▸ EXERCISE BRIEF
Faithfully return all lines, omitting every embedded picture.

>> Start PROVIDED DATA

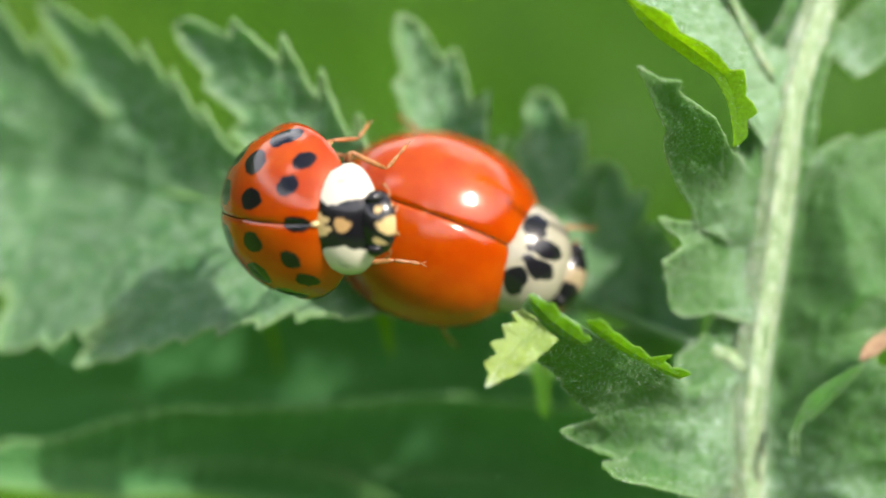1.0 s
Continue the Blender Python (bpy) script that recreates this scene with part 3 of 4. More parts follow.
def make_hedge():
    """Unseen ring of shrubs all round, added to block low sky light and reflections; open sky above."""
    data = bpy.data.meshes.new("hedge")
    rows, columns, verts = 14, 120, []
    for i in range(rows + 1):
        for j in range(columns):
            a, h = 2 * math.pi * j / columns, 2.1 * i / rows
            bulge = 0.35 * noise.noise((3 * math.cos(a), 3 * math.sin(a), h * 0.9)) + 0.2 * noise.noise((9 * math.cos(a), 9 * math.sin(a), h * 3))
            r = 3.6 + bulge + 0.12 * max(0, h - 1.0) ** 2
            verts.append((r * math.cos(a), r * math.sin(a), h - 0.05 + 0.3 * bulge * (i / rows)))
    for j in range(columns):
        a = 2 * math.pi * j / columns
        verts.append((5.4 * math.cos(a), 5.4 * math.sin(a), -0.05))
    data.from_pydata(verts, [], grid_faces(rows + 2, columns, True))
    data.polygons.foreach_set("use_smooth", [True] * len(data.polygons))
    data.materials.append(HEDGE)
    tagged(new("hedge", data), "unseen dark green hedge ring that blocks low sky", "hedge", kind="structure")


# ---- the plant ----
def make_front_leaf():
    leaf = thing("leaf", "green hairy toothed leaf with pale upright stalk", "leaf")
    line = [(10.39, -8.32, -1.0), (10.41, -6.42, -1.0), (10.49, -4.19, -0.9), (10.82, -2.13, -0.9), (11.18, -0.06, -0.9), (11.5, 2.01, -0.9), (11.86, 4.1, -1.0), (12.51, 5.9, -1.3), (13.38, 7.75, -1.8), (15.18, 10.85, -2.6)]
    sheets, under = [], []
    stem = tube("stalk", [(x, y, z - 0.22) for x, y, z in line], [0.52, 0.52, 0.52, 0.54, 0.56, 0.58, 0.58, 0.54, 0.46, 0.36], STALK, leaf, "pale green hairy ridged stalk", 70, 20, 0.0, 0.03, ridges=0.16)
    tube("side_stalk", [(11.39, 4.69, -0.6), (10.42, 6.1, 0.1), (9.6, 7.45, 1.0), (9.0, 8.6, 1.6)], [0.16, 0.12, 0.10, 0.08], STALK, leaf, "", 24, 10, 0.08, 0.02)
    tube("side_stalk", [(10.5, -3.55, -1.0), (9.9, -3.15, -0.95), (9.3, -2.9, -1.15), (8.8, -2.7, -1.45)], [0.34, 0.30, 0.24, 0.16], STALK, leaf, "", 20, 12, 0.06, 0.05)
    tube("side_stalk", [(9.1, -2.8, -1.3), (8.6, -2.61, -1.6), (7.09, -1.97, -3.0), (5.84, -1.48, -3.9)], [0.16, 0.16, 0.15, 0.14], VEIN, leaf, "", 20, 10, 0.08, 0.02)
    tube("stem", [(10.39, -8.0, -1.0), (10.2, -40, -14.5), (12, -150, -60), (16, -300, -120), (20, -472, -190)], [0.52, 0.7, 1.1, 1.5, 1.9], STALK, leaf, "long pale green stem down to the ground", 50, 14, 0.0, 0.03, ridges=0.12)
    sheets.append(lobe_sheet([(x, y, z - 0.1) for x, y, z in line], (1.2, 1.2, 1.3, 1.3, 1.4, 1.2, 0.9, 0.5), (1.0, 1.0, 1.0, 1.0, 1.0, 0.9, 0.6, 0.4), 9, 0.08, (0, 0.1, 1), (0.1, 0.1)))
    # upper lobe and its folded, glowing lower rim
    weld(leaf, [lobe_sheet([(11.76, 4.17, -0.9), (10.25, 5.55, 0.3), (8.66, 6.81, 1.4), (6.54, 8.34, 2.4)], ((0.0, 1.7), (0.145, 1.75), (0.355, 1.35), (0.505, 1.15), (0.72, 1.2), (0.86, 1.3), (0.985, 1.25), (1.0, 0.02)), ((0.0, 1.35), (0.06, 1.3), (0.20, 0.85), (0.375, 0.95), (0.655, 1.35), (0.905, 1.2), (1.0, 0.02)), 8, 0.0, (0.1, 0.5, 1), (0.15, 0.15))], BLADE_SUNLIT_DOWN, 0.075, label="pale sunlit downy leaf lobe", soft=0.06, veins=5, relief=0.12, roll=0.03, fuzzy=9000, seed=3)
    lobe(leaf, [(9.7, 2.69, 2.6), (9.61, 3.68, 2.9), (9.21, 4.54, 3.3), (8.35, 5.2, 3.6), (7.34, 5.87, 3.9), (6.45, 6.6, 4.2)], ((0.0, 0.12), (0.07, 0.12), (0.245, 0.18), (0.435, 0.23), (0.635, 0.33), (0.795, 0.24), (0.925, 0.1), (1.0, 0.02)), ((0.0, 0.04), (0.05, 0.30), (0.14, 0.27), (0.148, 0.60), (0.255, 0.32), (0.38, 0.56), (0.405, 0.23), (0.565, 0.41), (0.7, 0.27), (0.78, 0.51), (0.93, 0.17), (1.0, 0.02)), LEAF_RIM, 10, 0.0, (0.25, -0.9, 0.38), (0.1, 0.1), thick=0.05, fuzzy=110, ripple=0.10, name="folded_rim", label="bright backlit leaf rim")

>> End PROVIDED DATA

▸ OUTPUT FOR THIS EXERCISE
1.0 s
Continue the Blender Python (bpy) script that recreates this scene with part 3 of 4. More parts follow.
def make_hedge():
    """Unseen ring of shrubs all round, added to block low sky light and reflections; open sky above."""
    data = bpy.data.meshes.new("hedge")
    rows, columns, verts = 14, 120, []
    for i in range(rows + 1):
        for j in range(columns):
            a, h = 2 * math.pi * j / columns, 2.1 * i / rows
            bulge = 0.35 * noise.noise((3 * math.cos(a), 3 * math.sin(a), h * 0.9)) + 0.2 * noise.noise((9 * math.cos(a), 9 * math.sin(a), h * 3))
            r = 3.6 + bulge + 0.12 * max(0, h - 1.0) ** 2
            verts.append((r * math.cos(a), r * math.sin(a), h - 0.05 + 0.3 * bulge * (i / rows)))
    for j in range(columns):
        a = 2 * math.pi * j / columns
        verts.append((5.4 * math.cos(a), 5.4 * math.sin(a), -0.05))
    data.from_pydata(verts, [], grid_faces(rows + 2, columns, True))
    data.polygons.foreach_set("use_smooth", [True] * len(data.polygons))
    data.materials.append(HEDGE)
    tagged(new("hedge", data), "unseen dark green hedge ring that blocks low sky", "hedge", kind="structure")


# ---- the plant ----
def make_front_leaf():
    leaf = thing("leaf", "green hairy toothed leaf with pale upright stalk", "leaf")
    line = [(10.39, -8.32, -1.0), (10.41, -6.42, -1.0), (10.49, -4.19, -0.9), (10.82, -2.13, -0.9), (11.18, -0.06, -0.9), (11.5, 2.01, -0.9), (11.86, 4.1, -1.0), (12.51, 5.9, -1.3), (13.38, 7.75, -1.8), (15.18, 10.85, -2.6)]
    sheets, under = [], []
    stem = tube("stalk", [(x, y, z - 0.22) for x, y, z in line], [0.52, 0.52, 0.52, 0.54, 0.56, 0.58, 0.58, 0.54, 0.46, 0.36], STALK, leaf, "pale green hairy ridged stalk", 70, 20, 0.0, 0.03, ridges=0.16)
    tube("side_stalk", [(11.39, 4.69, -0.6), (10.42, 6.1, 0.1), (9.6, 7.45, 1.0), (9.0, 8.6, 1.6)], [0.16, 0.12, 0.10, 0.08], STALK, leaf, "", 24, 10, 0.08, 0.02)
    tube("side_stalk", [(10.5, -3.55, -1.0), (9.9, -3.15, -0.95), (9.3, -2.9, -1.15), (8.8, -2.7, -1.45)], [0.34, 0.30, 0.24, 0.16], STALK, leaf, "", 20, 12, 0.06, 0.05)
    tube("side_stalk", [(9.1, -2.8, -1.3), (8.6, -2.61, -1.6), (7.09, -1.97, -3.0), (5.84, -1.48, -3.9)], [0.16, 0.16, 0.15, 0.14], VEIN, leaf, "", 20, 10, 0.08, 0.02)
    tube("stem", [(10.39, -8.0, -1.0), (10.2, -40, -14.5), (12, -150, -60), (16, -300, -120), (20, -472, -190)], [0.52, 0.7, 1.1, 1.5, 1.9], STALK, leaf, "long pale green stem down to the ground", 50, 14, 0.0, 0.03, ridges=0.12)
    sheets.append(lobe_sheet([(x, y, z - 0.1) for x, y, z in line], (1.2, 1.2, 1.3, 1.3, 1.4, 1.2, 0.9, 0.5), (1.0, 1.0, 1.0, 1.0, 1.0, 0.9, 0.6, 0.4), 9, 0.08, (0, 0.1, 1), (0.1, 0.1)))
    # upper lobe and its folded, glowing lower rim
    weld(leaf, [lobe_sheet([(11.76, 4.17, -0.9), (10.25, 5.55, 0.3), (8.66, 6.81, 1.4), (6.54, 8.34, 2.4)], ((0.0, 1.7), (0.145, 1.75), (0.355, 1.35), (0.505, 1.15), (0.72, 1.2), (0.86, 1.3), (0.985, 1.25), (1.0, 0.02)), ((0.0, 1.35), (0.06, 1.3), (0.20, 0.85), (0.375, 0.95), (0.655, 1.35), (0.905, 1.2), (1.0, 0.02)), 8, 0.0, (0.1, 0.5, 1), (0.15, 0.15))], BLADE_SUNLIT_DOWN, 0.075, label="pale sunlit downy leaf lobe", soft=0.06, veins=5, relief=0.12, roll=0.03, fuzzy=9000, seed=3)
    lobe(leaf, [(9.7, 2.69, 2.6), (9.61, 3.68, 2.9), (9.21, 4.54, 3.3), (8.35, 5.2, 3.6), (7.34, 5.87, 3.9), (6.45, 6.6, 4.2)], ((0.0, 0.12), (0.07, 0.12), (0.245, 0.18), (0.435, 0.23), (0.635, 0.33), (0.795, 0.24), (0.925, 0.1), (1.0, 0.02)), ((0.0, 0.04), (0.05, 0.30), (0.14, 0.27), (0.148, 0.60), (0.255, 0.32), (0.38, 0.56), (0.405, 0.23), (0.565, 0.41), (0.7, 0.27), (0.78, 0.51), (0.93, 0.17), (1.0, 0.02)), LEAF_RIM, 10, 0.0, (0.25, -0.9, 0.38), (0.1, 0.1), thick=0.05, fuzzy=110, ripple=0.10, name="folded_rim", label="bright backlit leaf rim")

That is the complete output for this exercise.